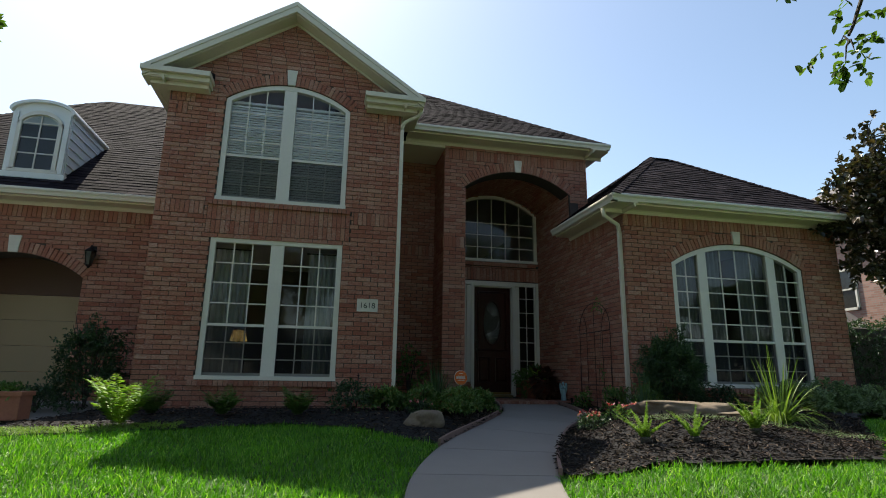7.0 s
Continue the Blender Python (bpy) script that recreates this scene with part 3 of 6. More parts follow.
plain("ceiling_right_room", X_SIDE + 0.2, X_RR - 0.2, Y_RIGHT + 0.2, 19.0, 4.30, 4.4, M_CEIL_DIM, "white ceiling of the right room, colour darkened to look dim", "ceiling")
plain("wall_front_room_back", X_TL + 0.2, X_TR - 0.05, 19.0, 19.15, 1.1, 6.8, M_ROOM_DIM, "tan wall behind the front room, colour darkened to look dim")
plain("wall_hall_west", X_TR + 0.5, X_TR + 0.62, Y_DOOR + 0.25, 26.0, 1.1, 6.0, M_ROOM_DIM, "tan wall of the entrance hall, colour darkened to look dim")
plain("wall_right_room_back", 4.6, X_RR - 0.2, 19.0, 19.15, 1.1, 4.5, M_ROOM_DIM, "tan wall behind the right room, colour darkened to look dim")
plain("wall_hall_east", 4.45, 4.57, Y_DOOR + 0.25, 26.0, 1.1, 6.0, M_ROOM_DIM, "tan wall of the entrance hall, colour darkened to look dim")
plain("ceiling_hall", X_TR + 0.5, 4.57, Y_DOOR + 0.23, 26.2, 5.96, 6.1, M_CEIL_DIM, "white hall ceiling, colour darkened to look dim", "ceiling")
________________
Given exercise:
From the data above, write out everything exactly except the pictures.

Exercise response:
7.0 s
Continue the Blender Python (bpy) script that recreates this scene with part 3 of 6. More parts follow.
plain("ceiling_right_room", X_SIDE + 0.2, X_RR - 0.2, Y_RIGHT + 0.2, 19.0, 4.30, 4.4, M_CEIL_DIM, "white ceiling of the right room, colour darkened to look dim", "ceiling")
plain("wall_front_room_back", X_TL + 0.2, X_TR - 0.05, 19.0, 19.15, 1.1, 6.8, M_ROOM_DIM, "tan wall behind the front room, colour darkened to look dim")
plain("wall_hall_west", X_TR + 0.5, X_TR + 0.62, Y_DOOR + 0.25, 26.0, 1.1, 6.0, M_ROOM_DIM, "tan wall of the entrance hall, colour darkened to look dim")
plain("wall_right_room_back", 4.6, X_RR - 0.2, 19.0, 19.15, 1.1, 4.5, M_ROOM_DIM, "tan wall behind the right room, colour darkened to look dim")
plain("wall_hall_east", 4.45, 4.57, Y_DOOR + 0.25, 26.0, 1.1, 6.0, M_ROOM_DIM, "tan wall of the entrance hall, colour darkened to look dim")
plain("ceiling_hall", X_TR + 0.5, 4.57, Y_DOOR + 0.23, 26.2, 5.96, 6.1, M_CEIL_DIM, "white hall ceiling, colour darkened to look dim", "ceiling")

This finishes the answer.